# OBJECTIVE
Copy all the data exactly, except the pictures.

=== LISTED RECORDS ===

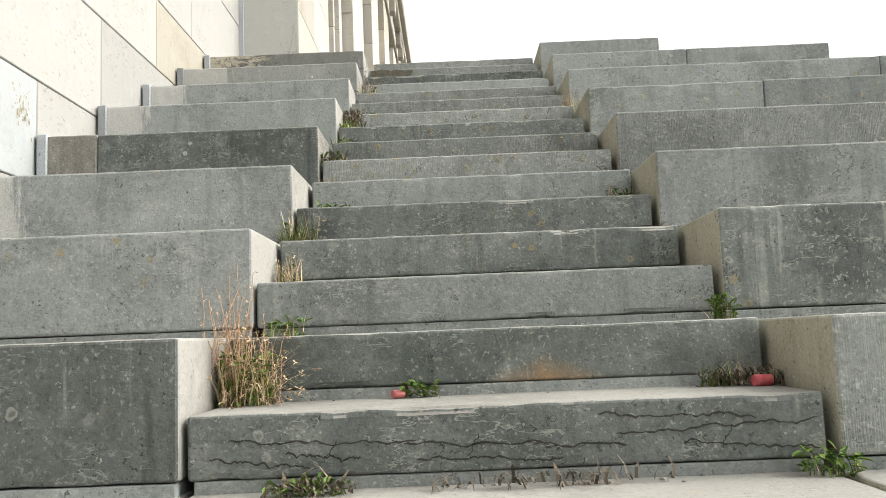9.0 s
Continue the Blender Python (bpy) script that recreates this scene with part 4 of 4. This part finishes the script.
def weed(at, label, green=0, dry=0, leaves=0, dead=0, height=0.15, spread=0.05, seed=0, squash=0.5, toward=None, name="weed_tuft", bend=1.2, heads=0.08):
    rnd = random.Random(seed)
    w = thing(name, at, label, "weed")

    def foot():
        a, q = rnd.uniform(0, 6.28), spread * math.sqrt(rnd.random())
        return Vector(at) + Vector((q * math.cos(a), q * math.sin(a) * squash, -0.004))

    def heading():
        return rnd.uniform(0, 6.28) if toward is None else toward + rnd.gauss(0, 0.9)
    if green:
        bm = bmesh.new()
        for _ in range(green):
            blade(bm, foot(), heading(), height * rnd.uniform(0.35, 0.85), rnd.uniform(0.0012, 0.0028), rnd.uniform(0.3, 1.5), rnd)
        part("foliage", bm, M_GREEN, w)["kind"] = "stuff"
    if dry:
        bm = bmesh.new()
        for _ in range(dry):
            f = foot()
            l = height * rnd.uniform(0.5, 1.15)
            blade(bm, f, heading(), l, rnd.uniform(0.0012, 0.0026), rnd.uniform(0.05, bend), rnd, 6)
            bm.verts.ensure_lookup_table()
            if rnd.random() < heads:
                tip = bm.verts[len(bm.verts) - 3].co.copy()
                for _ in range(5):
                    leaf(bm, tip, rnd.uniform(0, 6.28), rnd.uniform(0.008, 0.018), 0.003, rnd.uniform(-0.5, 0.8), rnd)
        part("straw", bm, M_DRY, w, "dry straw-coloured stalks")["kind"] = "stuff"
    if leaves:
        bm = bmesh.new()
        for _ in range(leaves):
            f = foot() + Vector((0, 0, rnd.uniform(0.0, height * 0.6)))
            leaf(bm, f, heading(), rnd.uniform(0.018, 0.045), rnd.uniform(0.004, 0.009), rnd.uniform(-0.2, 0.9), rnd)
        part("leafage", bm, M_LEAF, w)["kind"] = "stuff"
    if dead:
        bm = bmesh.new()
        for _ in range(dead):
            f = foot()
            blade(bm, f + Vector((0, 0, rnd.uniform(0, 0.025))), rnd.uniform(0, 6.28), rnd.uniform(0.03, 0.10), rnd.uniform(0.0015, 0.005), rnd.uniform(1.3, 2.4), rnd, 3)
        part("litter", bm, M_DEAD, w, "withered brown leaves")["kind"] = "stuff"
    return w


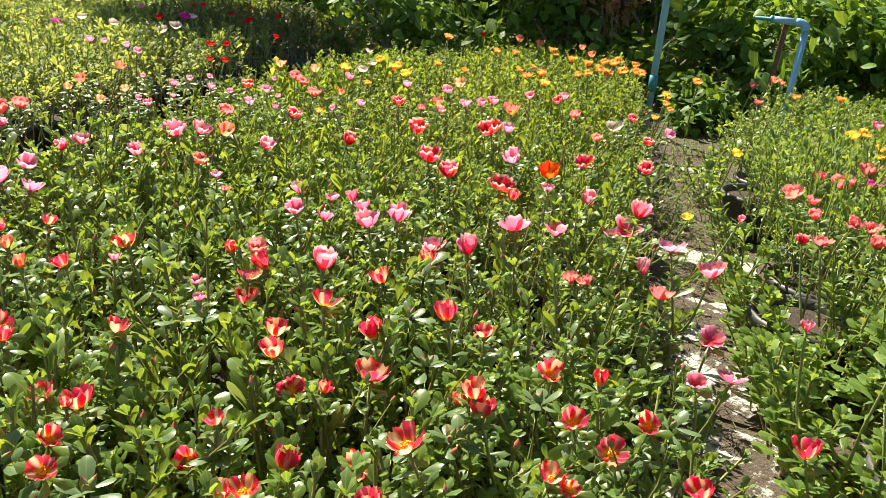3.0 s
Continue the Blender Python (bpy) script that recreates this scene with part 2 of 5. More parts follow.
def slab_material(name, bare):
    """Pale concrete under a broken film of soil and painted dappled shade; bare: how much of it shows."""
    m = Nodes(name)
    n1, n2, n3 = m.noise(7.0, 6.0, rough=0.7), m.noise(55.0, 5.0), m.noise(240.0, 2.0)
    con = m.ramp(m.math("ADD", m.math("MULTIPLY", n2, 0.5), m.math("MULTIPLY", n3, 0.5)), [(0.3, (0.40, 0.385, 0.35)), (0.7, (0.64, 0.62, 0.56))])
    # Dark patches: soil, and the plants' dappled shade put into the colour.
    dirt_dapple = m.ramp(m.math("ADD", m.math("MULTIPLY", n1, 0.75), m.math("MULTIPLY", n2, 0.25)), [(bare, (0, 0, 0)), (bare + 0.05, (1, 1, 1))])
    bw = m.tree.nodes.new("ShaderNodeRGBToBW")
    m.link(dirt_dapple, bw.inputs[0])
    soil = m.ramp(n3, [(0.3, (0.035, 0.026, 0.018)), (0.7, (0.12, 0.09, 0.06))])
    col = m.mix(bw.outputs[0], con, soil)
    m.link(col, m.bsdf.inputs["Base Color"])
    m.bsdf.inputs["Roughness"].default_value = 0.9
    m.bump(m.math("ADD", bw.outputs[0], n3), 0.6, 0.006)
    return m.mat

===

# TASK ANSWER
9.0 s
Continue the Blender Python (bpy) script that recreates this scene with part 4 of 4. This part finishes the script.
def weed(at, label, green=0, dry=0, leaves=0, dead=0, height=0.15, spread=0.05, seed=0, squash=0.5, toward=None, name="weed_tuft", bend=1.2, heads=0.08):
    rnd = random.Random(seed)
    w = thing(name, at, label, "weed")

    def foot():
        a, q = rnd.uniform(0, 6.28), spread * math.sqrt(rnd.random())
        return Vector(at) + Vector((q * math.cos(a), q * math.sin(a) * squash, -0.004))

    def heading():
        return rnd.uniform(0, 6.28) if toward is None else toward + rnd.gauss(0, 0.9)
    if green:
        bm = bmesh.new()
        for _ in range(green):
            blade(bm, foot(), heading(), height * rnd.uniform(0.35, 0.85), rnd.uniform(0.0012, 0.0028), rnd.uniform(0.3, 1.5), rnd)
        part("foliage", bm, M_GREEN, w)["kind"] = "stuff"
    if dry:
        bm = bmesh.new()
        for _ in range(dry):
            f = foot()
            l = height * rnd.uniform(0.5, 1.15)
            blade(bm, f, heading(), l, rnd.uniform(0.0012, 0.0026), rnd.uniform(0.05, bend), rnd, 6)
            bm.verts.ensure_lookup_table()
            if rnd.random() < heads:
                tip = bm.verts[len(bm.verts) - 3].co.copy()
                for _ in range(5):
                    leaf(bm, tip, rnd.uniform(0, 6.28), rnd.uniform(0.008, 0.018), 0.003, rnd.uniform(-0.5, 0.8), rnd)
        part("straw", bm, M_DRY, w, "dry straw-coloured stalks")["kind"] = "stuff"
    if leaves:
        bm = bmesh.new()
        for _ in range(leaves):
            f = foot() + Vector((0, 0, rnd.uniform(0.0, height * 0.6)))
            leaf(bm, f, heading(), rnd.uniform(0.018, 0.045), rnd.uniform(0.004, 0.009), rnd.uniform(-0.2, 0.9), rnd)
        part("leafage", bm, M_LEAF, w)["kind"] = "stuff"
    if dead:
        bm = bmesh.new()
        for _ in range(dead):
            f = foot()
            blade(bm, f + Vector((0, 0, rnd.uniform(0, 0.025))), rnd.uniform(0, 6.28), rnd.uniform(0.03, 0.10), rnd.uniform(0.0015, 0.005), rnd.uniform(1.3, 2.4), rnd, 3)
        part("litter", bm, M_DEAD, w, "withered brown leaves")["kind"] = "stuff"
    return w


3.0 s
Continue the Blender Python (bpy) script that recreates this scene with part 2 of 5. More parts follow.
def slab_material(name, bare):
    """Pale concrete under a broken film of soil and painted dappled shade; bare: how much of it shows."""
    m = Nodes(name)
    n1, n2, n3 = m.noise(7.0, 6.0, rough=0.7), m.noise(55.0, 5.0), m.noise(240.0, 2.0)
    con = m.ramp(m.math("ADD", m.math("MULTIPLY", n2, 0.5), m.math("MULTIPLY", n3, 0.5)), [(0.3, (0.40, 0.385, 0.35)), (0.7, (0.64, 0.62, 0.56))])
    # Dark patches: soil, and the plants' dappled shade put into the colour.
    dirt_dapple = m.ramp(m.math("ADD", m.math("MULTIPLY", n1, 0.75), m.math("MULTIPLY", n2, 0.25)), [(bare, (0, 0, 0)), (bare + 0.05, (1, 1, 1))])
    bw = m.tree.nodes.new("ShaderNodeRGBToBW")
    m.link(dirt_dapple, bw.inputs[0])
    soil = m.ramp(n3, [(0.3, (0.035, 0.026, 0.018)), (0.7, (0.12, 0.09, 0.06))])
    col = m.mix(bw.outputs[0], con, soil)
    m.link(col, m.bsdf.inputs["Base Color"])
    m.bsdf.inputs["Roughness"].default_value = 0.9
    m.bump(m.math("ADD", bw.outputs[0], n3), 0.6, 0.006)
    return m.mat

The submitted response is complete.